The commercial success of Winged Migration, considerable though it was, was blown away by 2005's March of the Penguins. That film decided to focus its story of animals around the emotion of love. Narrator Morgan Freeman spoke soothingly over footage of penguins wandering the Antarctic snowscape, on their way to lay eggs that will eventually hatch into cute, fuzzy chicks. And he framed everything the penguin parents did in terms of their all-consuming love for both each other and their chicks.

March of the Penguins isn't a bad film. Again, the footage it captures is so impressive that in and of itself it makes the film worth watching. And Freeman's narration is notably less intrusive than, say, Fey's in Monkey Kingdom. But March of the Penguins fundamentally doesn't trust its audience to empathize with birds journeying into the depths of a frozen wasteland unless it can pin that journey to a simplistic emotional arc.

That decision worked, too. Penguins made over $77 million at the box office — the second-most-successful documentary of all time, after only Fahrenheit 9/11. It won the Oscar for Best Documentary. It's easy to see why everybody learned the wrong lessons from it.

Animals don't have to be like humans to be movie stars

There's perhaps no greater example of Penguins' seismic impact on the American nature documentary scene than Oceans, the follow-up to Winged Migration from some of the same filmmakers. Released in multiple versions around the globe in 2010, the American version features Pierce Brosnan's voice refusing to let the once again jaw-dropping footage speak for itself. (The French original featured Perrin, who also narrated the original version of Winged Migration.) It also cuts out 20 minutes of footage, mostly depicting nature's brutality.

This is an increasingly common trick — where other countries get more scientifically minded versions of these films, Americans get movies where narrators spell out emotional arcs, lest viewers become too confused or lost.

For instance, on television, the Discovery Channel's periodic co-productions with the BBC are given rigorous narration from naturalist David Attenborough in other countries (and on American DVDs) but more simplistic voiceovers from celebrities in their American television airings. One needs look no further than Oprah Winfrey's narration for the otherwise impressive Life to see just how much this can hamper a production.

Even when the narration is well done — as it was with Sigourney Weaver's American narration for Planet Earth — it still takes away from the film as a whole, intruding on the wildlife viewers are ostensibly there to see. It's hard to focus on what's happening on screen when a celebrity voice is present, along with all the other associations you may have with that voice. But studios are terrified you might get bored just watching animals living their lives.
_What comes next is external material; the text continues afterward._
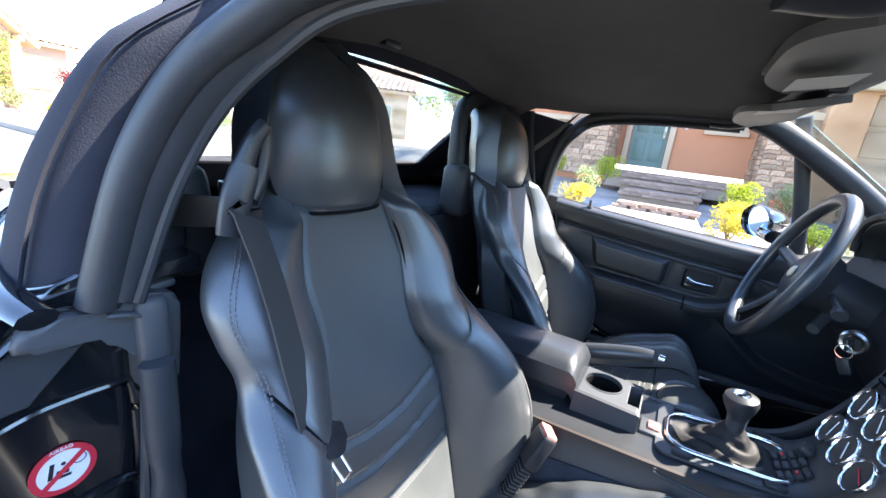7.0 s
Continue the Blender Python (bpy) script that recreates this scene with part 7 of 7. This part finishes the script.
# before the pink house
YARD = "front yard shrubs"
shrub(-8.0, -3.05, 0.6, 0.37, 0.51, "lime", "small rounded green shrub by the stone wall", 71, 1300, 0.04, group=YARD)
shrub(-8.0, -2.05, 0.55, 0.46, 0.58, "lime", "small rounded green shrub by the stone pier", 72, 1500, 0.04, group=YARD)
shrub(-6.6, -2.15, 0.42, 0.43, 0.47, "sage", "low rounded green shrub with pale tips", 73, 1600, 0.035, group=YARD)
shrub(-6.0, -2.08, 0.28, 0.46, 0.39, "gold", "golden yellow low shrub", 74, 1600, 0.035, group=YARD)
shrub(-6.9, 0.12, 0.42, 0.52, 0.58, "lime", "clipped square green hedge shrub", 75, 2200, 0.035, group=YARD)
shrub(-5.9, 0.12, 0.28, 0.48, 0.46, "gold", "golden yellow low shrub", 76, 2200, 0.035, group=YARD)
shrub(-5.3, -0.02, 0.22, 0.42, 0.36, "gold", "golden yellow low shrub", 77, 1600, 0.035, group=YARD)
shrub(-7.3, 0.85, 0.45, 0.56, 0.58, "sage", "low rounded green shrub with pale tips", 78, 1800, 0.035, group=YARD)
shrub(-5.6, 0.85, 0.25, 0.43, 0.39, "lime", "small rounded green shrub by the stone wall", 79, 1300, 0.035, group=YARD)
shrub(-5.4, 1.3, 0.22, 0.43, 0.39, "gold", "golden yellow low shrub", 80, 1500, 0.035, group=YARD)
for k, (x, y, w) in enumerate(((-7.2, 15.2, 1.1), (-7.9, 16.4, 1.0), (-6.9, 17.2, 0.9))):
    shrub(x, y, 0.3, w, 0.6, "lime", "low green shrub along the pavement", 81 + k, 1000, 0.08, group="pavement shrubs")
for k, (x, y, w, hh, kd) in enumerate(((-4.9, -22.5, 1.6, 0.9, "olive"), (-5.8, -21.0, 1.0, 0.5, "gold"), (-3.0, -24.2, 1.4, 0.7, "olive"), (-11.2, -20.5, 1.3, 0.9, "lime"), (-12.6, -20.0, 1.3, 0.9, "lime"), (-14.0, -20.8, 1.2, 0.8, "gold"))):
    shrub(x, y, 0.2, w, hh, kd, "low shrub in the yard across the street", 91 + k, 900, 0.1, group="far yard shrubs")


# ---- parked vehicles
def parked_car(x, y, yaw, paint, label, L, W, H, suv, seed):
    C = thing("parked_car", label, "car", pose(x, y, 0, 0, 0, yaw), "parked cars")
    m = pose(x, y, 0, 0, 0, yaw)
    P = lambda nm, bm, mt, parent=None, lab="": part(nm, moved(bm, m), mt, parent or C, lab)
    waist = 0.62 * H
    # the nose points along -y before the turn

    def top(s):
        if suv:
            return table(s, (0, 0.46 * H), (0.03, 0.53 * H), (0.2, 0.585 * H), (0.27, 0.60 * H), (0.6, 0.62 * H), (0.95, 0.63 * H), (1, 0.56 * H))
        return table(s, (0, 0.42 * H), (0.03, 0.50 * H), (0.15, 0.58 * H), (0.27, 0.64 * H), (0.6, 0.66 * H), (0.85, 0.68 * H), (0.97, 0.64 * H), (1, 0.5 * H))

    def wide(s):
        return W / 2 * table(s, (0, 0.72), (0.03, 0.87), (0.12, 0.97), (0.3, 1.0), (0.8, 1.0), (0.94, 0.95), (1, 0.80))

    def body(u, v):
        s = u
        yy = lerp(-L / 2, L / 2, s)
        q = lerp(-1, 1, v)
        t, w = top(s), wide(s)
        a = abs(q)
        if a < 0.55:
            xx, z = a / 0.55 * w * 0.88, t + 0.02 * (1 - (a / 0.55) ** 2)
        elif a < 0.75:
            k = (a - 0.55) / 0.2
            xx, z = w * (0.88 + 0.12 * math.sin(k * math.pi / 2)), t - 0.16 * k
        else:
            k = (a - 0.75) / 0.25
            xx, z = w * (1 - 0.07 * k * k), lerp(t - 0.16, 0.2, k)
            for wy in (-L * 0.31, L * 0.29):
                r2 = 0.36 ** 2 - (yy - wy) ** 2
                if r2 > 0:
                    z = max(z, min(t - 0.16, 0.33 + math.sqrt(r2)))
        return (xx * (1 if q > 0 else -1), yy, z)

    b = P("body", sheet(body, 70, 48, 0.02, (0, 0, -0.4)), paint)
    P("underbody", bx(W * 0.86, L * 0.9, 0.2, (0, 0, 0.32), 0.04), PLASTIC, b)
    s0, s1, s2, s3 = ((-0.26, -0.06, 0.42, 0.47) if suv else (-0.24, -0.04, 0.24, 0.40))

    def cab(u, v, grow=0.0):
        z = lerp(waist - 0.04, H - 0.02, v)
        w = W / 2 * lerp(0.90, 0.68, v ** 1.2) + grow
        ya, yb = lerp(s0, s1, v) * L - grow, lerp(s3, s2, v) * L + grow
        a = 2 * math.pi * u
        cx, cy = math.cos(a), math.sin(a)
        f = (abs(cx) ** 5 + abs(cy) ** 5) ** (-0.2)
        return (cx * f * w, lerp(ya, yb, 0.5 + 0.5 * cy * f), z)

    gh = P("glasshouse", sheet(cab, 48, 8), CARGLASS, None, "dark reflecting car windows")
    P("roof", sheet(lambda u, v: V(cab(u, 1)) * 1.0 * 1 if v >= 1 else V((cab(u, 1)[0] * v, lerp((s1 + s2) / 2 * L, cab(u, 1)[1], v), H + 0.02 * (1 - v * v) - 0.02)), 48, 8, 0.02, (0, 0, -1)), paint)
    for sx in (-1, 1):
        for ya, yb in ((s0, s1), (s3, s2)):
            P("pillar", sweep([(sx * W / 2 * 0.895, ya * L * 0.99, waist - 0.03), (sx * W / 2 * 0.80, lerp(ya, yb, 0.5) * L, lerp(waist, H, 0.48)), (sx * W / 2 * 0.685, yb * L, H - 0.02)], 0.035, sides=6), paint, gh)
        P("pillar", sweep([(sx * W / 2 * 0.90, 0.09 * L, waist - 0.03), (sx * W / 2 * 0.69, 0.10 * L, H - 0.02)], 0.03, sides=6, smooth=False), PLASTIC, gh)
        P("headlamp", bx(0.36, 0.16, 0.15, (sx * W * 0.37, -L / 2 + 0.17, 0.44 * H), 0.05, 3, (0, 0, sx * 28)), HEADLAMP, b, "clear headlamp")
        P("wing_mirror", bx(0.2, 0.1, 0.13, (sx * (W / 2 + 0.05), s0 * L * 0.8, waist + 0.06), 0.04, 3), paint, b)
        P("door_seam", sweep([(sx * (W / 2 + 0.002), -0.16 * L, 0.34), (sx * (W / 2 + 0.002), -0.17 * L, waist - 0.16)], 0.006, sides=5, smooth=False), PLASTIC, b)
        P("door_seam", sweep([(sx * (W / 2 + 0.002), 0.09 * L, 0.34), (sx * (W / 2 + 0.002), 0.09 * L, waist - 0.16)], 0.006, sides=5, smooth=False), PLASTIC, b)
        for wy in (-L * 0.31, L * 0.29):
            wm = pose(sx * (W / 2 - 0.10), wy, 0.33, 0, 90 * sx, 0)
            tw = P("wheel", lathe([(0.22, -0.1), (0.30, -0.1), (0.33, -0.07), (0.33, 0.07), (0.30, 0.1), (0.22, 0.1)], 28, wm), RUBBER)
            rim = P("rim", lathe([(0, 0.07), (0.05, 0.075), (0.06, 0.05), (0.2, 0.08), (0.225, 0.095), (0.225, -0.05), (0, -0.05)], 28, wm), STEEL, tw)
    P("grille", bx(W * 0.42, 0.05, 0.16, (0, -L / 2 + 0.02, 0.415 * H), 0.02, 2), CHROME, b)
    P("grille_mesh", bx(W * 0.38, 0.05, 0.11, (0, -L / 2 + 0.008, 0.415 * H), 0.01, 2), PLASTIC, b)
    P("intake", bx(W * 0.6, 0.08, 0.12, (0, -L / 2 + 0.03, 0.20 * H), 0.03, 2), PLASTIC, b)
    P("number_plate", bx(0.31, 0.02, 0.15, (0, -L / 2 - 0.01, 0.29 * H), 0.005, 1), WHITE, b, "blank number plate")
    P("bumper", sweep([(-W * 0.44, -L / 2 + 0.28, 0.33), (-W * 0.3, -L / 2 + 0.06, 0.33), (0, -L / 2 + 0.0, 0.33), (W * 0.3, -L / 2 + 0.06, 0.33), (W * 0.44, -L / 2 + 0.28, 0.33)], 0.09, sides=10, flat=(0.6, 1.1)), paint, b)
    return C


parked_car(-4.75, 21.3, -6, DARKPAINT, "dark grey sedan parked at the kerb facing the camera", 4.75, 1.82, 1.47, False, 1)
parked_car(-5.05, 32.0, -10, SILVER, "silver sport utility car parked behind the sedan", 4.6, 1.84, 1.70, True, 2)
The studios need to have more faith in viewers. Animals are fun to look at. It's why we have pets and zoos — to say nothing of cute cat videos. It's why as soon as the camera was invented, photographers started trying to capture images of them in their natural world.

Winged Migration proves that you can create an artistically satisfying nature documentary and still make solid box office. No nature documentary released since March of the Penguins has even come close to its box office in the decade since its release. Isn't it time to unlearn the lessons of that film and do something better?

Monkey Kingdom is playing in theaters throughout the country.